I remember a few years back the first time I heard Thanksgiving referred to as “Turkey Day”. At first, I was taken aback by the reference, but the more I thought about it, the more I began to feel that “Turkey Day” might be precisely the right name for what we used to call Thanksgiving.
Of course, we could also call it Football Day.
Or perhaps: Black Friday Eve.
And now that more and more stores are staying open on Thanksgiving to get a jump on the pre-Christmas business, maybe we should just start calling it Black Thursday.
I know I may sound as if I’m ranting against others, but as I look at myself I can often see a profound lack of thankfulness in my own life. It is very easy to look at the state of the world and be anything but thankful. The world’s economy is in shambles. Young men and women are dying in Iraq and Afghanistan. There is political uncertainty all around us and the increasing threat from countries such as Iran.
What’s to give thanks for, anyway?
It’s when I’m feeling like this that I remember my favorite Bible verses.

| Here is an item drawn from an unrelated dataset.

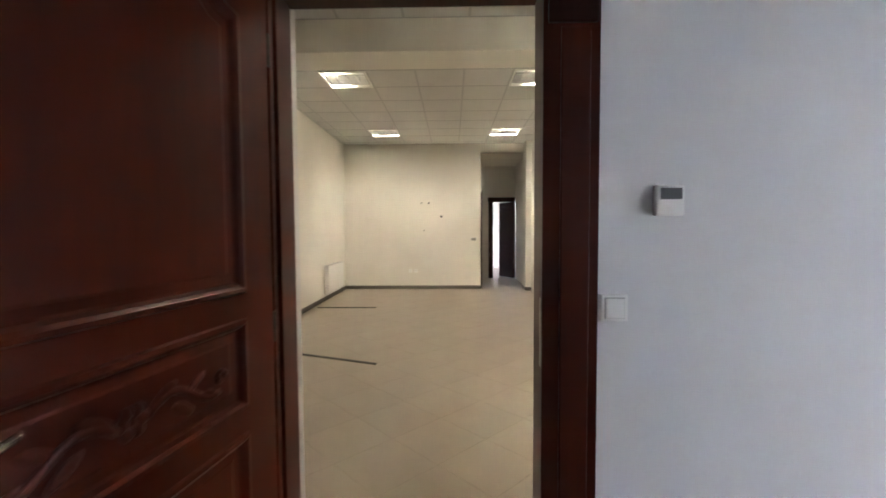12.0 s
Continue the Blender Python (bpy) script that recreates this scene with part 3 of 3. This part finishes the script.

They come at the end of the book of Habakkuk. When the prophet Habakkuk faces the impending destruction of his own nation by the Babylonians, a destruction that is coming as a direct result of God’s judgment, he says: “Though the fig tree does not bud, and there are no grapes on the vines. Though the olive crop fails and the fields produce no food. Though there are no sheep in the pen and no cattle in the stalls, yet I will rejoice in the Lord. I will rejoice in God my savior. The sovereign Lord is my strength. He makes my feet like the feet of a deer. He enables me to walk on the heights (Habakkuk 3:17-19).
It is when things are darkest that we must give thanks. For only thanksgiving removes our gaze from the circumstances and lifts it to the Lord of the circumstances.
In this week before Thanksgiving, take time to lift your eyes to God and thank Him for all the good things in your life.
Don’t celebrate Turkey Day this year.